DEATH「死」とは何か

 あなたは「死」について考えたことがあるだろうか。

 

ぼくは小さいころ、なかなか眠りにつけないときにこのまま眠っている間に死んでしまったらどうしよう……なんてことを考えていたような気がする。

死んでしまったらどこへ行ってしまうのか。生まれ変わって全く別の人間として新しく人生を送るのか。そもそも死って何だろうか。いくら考えても答えにはたどり着けないが、誰もが一度は考えたことのあるテーマではないかと思う。

 

ぼくたち人間にとって「死」は切り離すことのできない問題であるといえる。

ほとんどの人が、死は悪いものであると(もちろんぼくも)思いこんでいる。では、どうして死は悪いものでありうるのかを考えたことのある人はあまりいないのではないだろうか。

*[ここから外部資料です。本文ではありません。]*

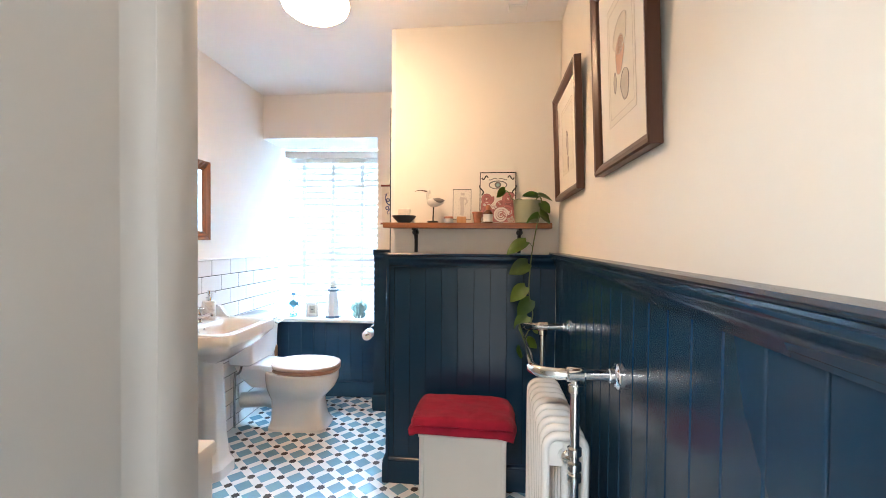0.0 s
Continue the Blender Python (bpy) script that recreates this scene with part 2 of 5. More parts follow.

死に関して何が悪いのかを見極めて、どうして死が悪いものでありうるのかを理解するために本書ではゆっくりと、300ページ以上にわたって丁寧に説明してくれる。

 

300ページ以上、というとなんだか敬遠されてしまうかもしれない。けど安心してほしい。この本はイエール大学シェリー・ケーガン教授による実際の講義に基づいて作られており、話し口調で書かれているのでよく頭に入ってくる。死とは何か、死は悪いものなのか、永遠に生きるのはいいことなのか、自殺は許されるのか、など、死について考えるときに避けて通れない具体的で大切な問題が、入門レベルの学生にも十分理解できる言葉で取り上げられている。

 

「死」をあまり身近に感じることのない10~20代にこそ読んでもらいたい1冊だ。「死」をテーマにしたこの本ほど年齢を重ねるにつれて読んだときの思いや感じ方が変わるものはないだろう。

 

 

「死ぬのが怖くない」と思っている人はあまりいないように思う。

誰もが「死」を恐れ、普段はそれを意識しないけれどそうした人生を送っている。

しかし、著者は死を恐れることについてこのように言っている。

言うまでもなく、死は究極の謎であることに変わりはないが、不死はそれでもなお正真正銘の可能性であり、その可能性を私たちは望み、ぜがひでも手に入れたいと思う。というのも、死は一巻の終わりであるという考えにはどうしても耐えられないからだ。それはあまりにも恐ろし過ぎる。

だから私たちは、それについて考えまいとする。身の毛がよだつようなことなので、仮に死について考えたら考えたで、不安と恐怖と心配に呑み込まれる。

また、これが生と死という現実に対して人が示しうる唯一の分別ある反応なのが、火を見るよりも明らかに思えてしまう。

人生は信じ難いほど素晴らしいから、どんな状況に置かれていても命が果てるのを心待ちにするのは筋が通らない。死なずに済めばどんなに良いか。だから、自殺はけっして理にかなった判断にはなりえないと考えるわけだ。

私はこれをすべて否定する。この一連の信念は広く受け容れられているかもしれないが、(ほぼ初めから終わりまで)間違っていると主張してきた。

魂など存在しない。私たちは機械にすぎない。もちろん、ただのありきたりの機械ではない。私たちは驚くべき機械だ。(中略)私たちは人格を持った人間だ。だが、それでも機械にすぎない。

そして機械は壊れてしまえばもうおしまいだ。死は私たちには理解しえない大きな謎ではない。

(中略)

私たちが現在のような死に方をするのは残念ではないなどと言おうとしてきたわけではないことは、わかってもらえていればと願っている。

不死について論じたときに主張したように、人生が価値あるものをもう提供できなくなるまで生きる力が私たちにあったほうが、間違いなく望ましいだろう。

少しでも長い人生を送ることが本人にとって全体として良い限り、死は悪い。そして少なくとも多くの人にとって、死は早く訪れすぎる。だがそうは言っても、不死が良いということには絶対にならない。実際には、不死は災いであり、恵みではない。

そんなわけで、死について考えるとき、死を深遠な謎と見なし、恐ろしくて面と向かえず、圧倒的でぞっとするものと捉えるのは適切でない。適切でないどころか、死に対する比類なく合理的な応答にはほど遠い。思うに、死を恐れるのは不適切な対応だ。
 

著者がこのように主張するまでのプロセスをぜひ本書を読んで知ってほしいと思う。この本は結論よりも過程のほうが圧倒的に重要だ。

 

 

 

死はたいてい突然に訪れる。だからとても別れが寂しい。

 人によって生きていられる年月が違うことに無力さを感じながら、一生懸命に生きることを忘れないで生きていきたい。

自分にとって死とは何なのか。あれこれ考えを巡らせながら読んでほしい。